Communal organization has practical consequences for ritual practice. Hasidic neighborhoods commonly organize around synagogues and communal institutions: hederim, kollelim, mikvaot (ritual baths), and a dense ecology of welfare bodies—chevrot (mutual aid societies), gemachs (loan and goods exchanges), and tzedakah funds—along with burial societies (chevra kadisha). In diasporic settings these institutions serve both religious and social welfare roles, helping to explain the internal cohesion of Hasidic neighborhoods in places such as Borough Park and Williamsburg in Brooklyn, Kiryas Joel in New York State, and Mea Shearim in Jerusalem.

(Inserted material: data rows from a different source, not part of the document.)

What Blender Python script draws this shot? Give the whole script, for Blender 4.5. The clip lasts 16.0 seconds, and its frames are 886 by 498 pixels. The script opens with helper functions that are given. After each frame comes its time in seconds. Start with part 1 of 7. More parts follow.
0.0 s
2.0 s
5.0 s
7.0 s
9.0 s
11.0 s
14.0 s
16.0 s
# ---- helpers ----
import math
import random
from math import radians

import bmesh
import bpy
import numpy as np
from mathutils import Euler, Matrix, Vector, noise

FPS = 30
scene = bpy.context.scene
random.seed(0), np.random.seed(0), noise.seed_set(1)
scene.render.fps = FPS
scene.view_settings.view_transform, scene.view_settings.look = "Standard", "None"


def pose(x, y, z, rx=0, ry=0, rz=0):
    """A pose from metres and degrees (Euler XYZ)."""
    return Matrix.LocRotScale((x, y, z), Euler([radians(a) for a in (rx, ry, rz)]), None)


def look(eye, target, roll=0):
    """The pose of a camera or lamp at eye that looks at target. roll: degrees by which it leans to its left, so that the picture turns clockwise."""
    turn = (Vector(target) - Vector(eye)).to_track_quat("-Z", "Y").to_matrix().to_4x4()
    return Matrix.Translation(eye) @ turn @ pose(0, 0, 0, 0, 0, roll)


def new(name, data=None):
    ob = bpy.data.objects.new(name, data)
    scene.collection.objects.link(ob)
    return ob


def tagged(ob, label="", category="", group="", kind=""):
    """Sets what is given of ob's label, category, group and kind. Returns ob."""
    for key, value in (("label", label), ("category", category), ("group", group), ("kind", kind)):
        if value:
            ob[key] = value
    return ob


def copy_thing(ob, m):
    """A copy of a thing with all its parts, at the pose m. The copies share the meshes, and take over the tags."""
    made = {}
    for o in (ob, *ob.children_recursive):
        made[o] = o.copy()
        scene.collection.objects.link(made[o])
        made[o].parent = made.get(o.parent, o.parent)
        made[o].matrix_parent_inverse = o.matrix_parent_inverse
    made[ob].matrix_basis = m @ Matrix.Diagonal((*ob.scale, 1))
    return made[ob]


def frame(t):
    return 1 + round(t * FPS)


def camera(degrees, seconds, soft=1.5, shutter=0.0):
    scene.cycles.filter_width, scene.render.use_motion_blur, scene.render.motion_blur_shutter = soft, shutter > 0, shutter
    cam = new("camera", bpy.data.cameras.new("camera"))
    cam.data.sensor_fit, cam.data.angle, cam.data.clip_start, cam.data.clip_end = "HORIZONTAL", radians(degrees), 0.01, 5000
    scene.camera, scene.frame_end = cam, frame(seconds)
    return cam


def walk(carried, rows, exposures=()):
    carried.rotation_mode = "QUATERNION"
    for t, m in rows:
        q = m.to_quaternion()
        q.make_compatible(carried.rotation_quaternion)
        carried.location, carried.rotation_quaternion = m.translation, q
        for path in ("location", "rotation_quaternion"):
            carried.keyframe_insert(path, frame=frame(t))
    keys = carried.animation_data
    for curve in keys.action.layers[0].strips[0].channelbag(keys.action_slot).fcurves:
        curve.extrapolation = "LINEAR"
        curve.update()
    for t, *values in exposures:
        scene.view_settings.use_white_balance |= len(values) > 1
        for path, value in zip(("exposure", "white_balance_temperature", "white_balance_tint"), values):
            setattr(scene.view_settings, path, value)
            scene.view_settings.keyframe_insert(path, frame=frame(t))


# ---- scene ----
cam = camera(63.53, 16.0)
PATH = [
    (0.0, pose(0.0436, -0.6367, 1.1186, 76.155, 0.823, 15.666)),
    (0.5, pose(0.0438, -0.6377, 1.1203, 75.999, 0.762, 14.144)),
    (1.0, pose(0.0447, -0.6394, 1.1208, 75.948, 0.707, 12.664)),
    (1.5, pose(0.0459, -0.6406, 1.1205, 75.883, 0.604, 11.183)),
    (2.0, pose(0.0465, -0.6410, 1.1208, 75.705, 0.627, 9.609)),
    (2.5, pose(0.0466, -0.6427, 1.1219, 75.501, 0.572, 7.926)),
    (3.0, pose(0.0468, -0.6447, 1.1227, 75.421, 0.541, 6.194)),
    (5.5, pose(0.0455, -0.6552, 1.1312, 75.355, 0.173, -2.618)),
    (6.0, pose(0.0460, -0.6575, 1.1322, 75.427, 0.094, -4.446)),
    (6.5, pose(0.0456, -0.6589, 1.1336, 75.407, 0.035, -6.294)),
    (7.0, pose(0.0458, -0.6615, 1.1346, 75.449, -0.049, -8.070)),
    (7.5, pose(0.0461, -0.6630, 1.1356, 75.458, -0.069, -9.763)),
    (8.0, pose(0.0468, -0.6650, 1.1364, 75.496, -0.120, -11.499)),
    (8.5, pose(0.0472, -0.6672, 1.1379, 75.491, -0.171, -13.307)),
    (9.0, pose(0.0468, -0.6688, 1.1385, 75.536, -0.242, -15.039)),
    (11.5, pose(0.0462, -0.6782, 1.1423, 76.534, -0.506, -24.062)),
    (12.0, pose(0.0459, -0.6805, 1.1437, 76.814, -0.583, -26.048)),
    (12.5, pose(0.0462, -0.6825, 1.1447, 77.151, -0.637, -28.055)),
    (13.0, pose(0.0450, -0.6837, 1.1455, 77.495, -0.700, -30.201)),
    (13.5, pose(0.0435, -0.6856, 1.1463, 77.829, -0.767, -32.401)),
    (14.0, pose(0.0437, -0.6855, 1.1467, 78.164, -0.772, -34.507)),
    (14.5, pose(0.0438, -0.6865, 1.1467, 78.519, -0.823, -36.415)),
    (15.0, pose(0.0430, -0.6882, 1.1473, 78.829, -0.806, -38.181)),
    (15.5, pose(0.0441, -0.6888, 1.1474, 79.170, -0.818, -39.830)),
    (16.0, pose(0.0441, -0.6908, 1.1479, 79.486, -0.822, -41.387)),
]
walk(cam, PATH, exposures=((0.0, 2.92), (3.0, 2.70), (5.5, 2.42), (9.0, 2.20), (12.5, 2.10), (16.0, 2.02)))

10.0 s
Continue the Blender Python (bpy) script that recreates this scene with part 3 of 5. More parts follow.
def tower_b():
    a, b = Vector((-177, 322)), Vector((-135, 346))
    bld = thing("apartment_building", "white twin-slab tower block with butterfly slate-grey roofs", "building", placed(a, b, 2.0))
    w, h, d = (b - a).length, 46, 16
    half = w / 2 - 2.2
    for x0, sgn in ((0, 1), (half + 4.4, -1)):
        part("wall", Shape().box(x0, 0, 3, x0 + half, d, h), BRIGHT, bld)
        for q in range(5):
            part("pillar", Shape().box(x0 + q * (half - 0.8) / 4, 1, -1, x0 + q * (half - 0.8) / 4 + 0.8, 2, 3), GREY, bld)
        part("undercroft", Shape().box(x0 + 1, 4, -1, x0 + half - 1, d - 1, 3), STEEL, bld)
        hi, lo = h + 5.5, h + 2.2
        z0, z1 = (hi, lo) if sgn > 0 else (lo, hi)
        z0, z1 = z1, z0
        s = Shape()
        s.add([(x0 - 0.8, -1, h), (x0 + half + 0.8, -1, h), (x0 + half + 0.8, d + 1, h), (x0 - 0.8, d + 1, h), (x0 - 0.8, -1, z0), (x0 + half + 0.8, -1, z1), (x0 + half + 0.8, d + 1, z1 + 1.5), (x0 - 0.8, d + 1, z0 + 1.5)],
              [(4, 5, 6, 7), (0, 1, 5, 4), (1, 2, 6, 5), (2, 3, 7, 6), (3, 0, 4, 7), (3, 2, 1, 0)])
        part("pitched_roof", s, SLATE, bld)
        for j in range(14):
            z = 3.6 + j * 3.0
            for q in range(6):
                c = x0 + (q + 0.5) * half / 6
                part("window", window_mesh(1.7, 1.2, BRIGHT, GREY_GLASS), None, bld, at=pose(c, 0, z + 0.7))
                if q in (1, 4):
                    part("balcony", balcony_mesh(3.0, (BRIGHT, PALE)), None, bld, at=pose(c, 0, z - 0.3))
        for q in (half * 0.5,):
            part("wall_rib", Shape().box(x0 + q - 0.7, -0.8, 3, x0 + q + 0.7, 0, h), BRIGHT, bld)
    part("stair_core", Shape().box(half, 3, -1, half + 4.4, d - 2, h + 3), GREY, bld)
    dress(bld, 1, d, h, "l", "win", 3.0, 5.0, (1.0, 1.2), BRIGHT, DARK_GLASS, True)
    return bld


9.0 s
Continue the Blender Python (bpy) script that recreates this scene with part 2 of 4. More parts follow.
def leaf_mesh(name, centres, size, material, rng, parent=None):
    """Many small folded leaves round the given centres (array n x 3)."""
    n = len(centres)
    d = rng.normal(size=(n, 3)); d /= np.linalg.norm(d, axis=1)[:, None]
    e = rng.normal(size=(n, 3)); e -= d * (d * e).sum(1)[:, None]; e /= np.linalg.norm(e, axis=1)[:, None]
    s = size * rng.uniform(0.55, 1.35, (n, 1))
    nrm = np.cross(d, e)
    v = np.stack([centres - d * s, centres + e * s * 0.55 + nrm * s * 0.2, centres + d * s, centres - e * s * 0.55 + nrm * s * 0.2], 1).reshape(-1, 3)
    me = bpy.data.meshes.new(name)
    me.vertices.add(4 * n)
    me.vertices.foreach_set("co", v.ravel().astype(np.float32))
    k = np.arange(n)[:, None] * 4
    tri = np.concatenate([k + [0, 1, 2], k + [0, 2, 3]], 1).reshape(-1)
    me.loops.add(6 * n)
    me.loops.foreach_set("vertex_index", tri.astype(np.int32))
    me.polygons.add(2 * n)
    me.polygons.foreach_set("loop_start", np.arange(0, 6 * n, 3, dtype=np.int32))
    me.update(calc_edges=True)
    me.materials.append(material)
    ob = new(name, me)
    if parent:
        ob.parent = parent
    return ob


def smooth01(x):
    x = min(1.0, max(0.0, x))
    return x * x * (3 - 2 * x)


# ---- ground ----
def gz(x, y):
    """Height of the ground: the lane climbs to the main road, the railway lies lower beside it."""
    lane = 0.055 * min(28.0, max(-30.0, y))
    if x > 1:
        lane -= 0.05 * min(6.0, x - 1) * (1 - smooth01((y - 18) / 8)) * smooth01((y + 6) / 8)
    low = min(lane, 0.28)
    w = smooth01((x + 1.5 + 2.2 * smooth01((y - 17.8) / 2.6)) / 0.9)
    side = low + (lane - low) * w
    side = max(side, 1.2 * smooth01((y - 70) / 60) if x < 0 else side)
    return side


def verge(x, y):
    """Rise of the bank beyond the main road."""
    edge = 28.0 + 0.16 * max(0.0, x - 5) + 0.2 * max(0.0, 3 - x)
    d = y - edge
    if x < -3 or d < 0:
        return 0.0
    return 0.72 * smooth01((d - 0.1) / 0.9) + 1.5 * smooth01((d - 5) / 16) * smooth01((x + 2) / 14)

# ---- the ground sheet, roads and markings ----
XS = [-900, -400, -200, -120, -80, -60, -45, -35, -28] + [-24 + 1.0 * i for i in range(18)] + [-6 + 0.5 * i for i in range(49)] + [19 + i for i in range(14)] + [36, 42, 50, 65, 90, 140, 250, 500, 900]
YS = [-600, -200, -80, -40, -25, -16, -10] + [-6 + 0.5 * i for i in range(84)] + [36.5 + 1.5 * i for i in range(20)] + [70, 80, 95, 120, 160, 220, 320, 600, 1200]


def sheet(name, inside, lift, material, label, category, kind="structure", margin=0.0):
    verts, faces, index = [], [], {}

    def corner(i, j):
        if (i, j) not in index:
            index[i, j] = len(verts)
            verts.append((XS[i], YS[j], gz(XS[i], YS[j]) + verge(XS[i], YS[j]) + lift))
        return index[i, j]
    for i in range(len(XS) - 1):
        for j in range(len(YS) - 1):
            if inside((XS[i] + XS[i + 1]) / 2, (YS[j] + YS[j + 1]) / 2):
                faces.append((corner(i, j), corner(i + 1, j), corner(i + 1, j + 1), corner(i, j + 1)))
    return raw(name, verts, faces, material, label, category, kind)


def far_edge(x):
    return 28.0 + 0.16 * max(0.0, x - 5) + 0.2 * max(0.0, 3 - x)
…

Music and storytelling are not mere ornamentation but spiritual technologies. Niggunim—often wordless and repetitious—are employed to alter mood, induce meditative states, or bind the group together; different courts preserve characteristic tunes, some traced to nineteenth‑century communal repertoires. Tales of the rebbes, a genre collected extensively in the nineteenth and twentieth centuries and anthologized by figures such as Martin Buber in the twentieth century, function pedagogically: they model virtues, convey mystical teachings, and foster veneration for dynastic lineages. Scholars emphasize that these tales operate as community literature with symbolic layering rather than as straightforward historical reportage.

Visible markers of affiliation exist in dress and ceremony. Distinctive clothing—such as the fur hat known variously as the shtreimel or spodik worn by married men on the Sabbath and holidays, the long black coat (bekishe or kapote), and the patterned garments of some courts—serve both as signs of piety and boundary markers between groups. Women’s dress norms are generally conservative and oriented toward modesty; practices include hair covering by married women with sheitels (wigs) or scarves (tichels). Such markers regulate social interaction within and between communities and have practical consequences in public life.

Modern technologies and urban contexts have introduced changes without eliminating core patterns. Some Hasidic institutions have developed community‑specific responses to the internet and digital media, including filtered networks or communal policies that limit unmediated access; other groups have adapted selectively, using phone apps for prayer times or published calendars. Economic participation in contemporary labor markets, the demographic reality of relatively large family sizes (commonly five or more children in many communities), and the needs of communal welfare systems have shaped occupational patterns and the organization of charity. The result is a living ritual culture that adapts practices to new environments while maintaining continuity with eighteenth‑ and nineteenth‑century models.

Diversity within Hasidism is pronounced. Major dynastic families—such as Lubavitch/Chabad, Breslov, Satmar, Belz, Gur (Ger), Bobov, and Vizhnitz—differ in liturgical emphasis, educational priorities, and public stances on issues like Zionism and engagement with secular society; for example, some courts historically articulated strong anti‑Zionist positions, which adherents attribute to theological readings of Jewish law and history. Chabad is distinctive for its outreach model, maintaining a global network of emissaries (shluchim) and synagogue‑centers; Breslov emphasizes practices of hitbodedut (personal, sequestered prayer) taught by Rebbe Nachman (d. 1810). These internal variations are part of the movement’s vitality, producing a range of devotional options for adherents who share a common historical and mystical heritage.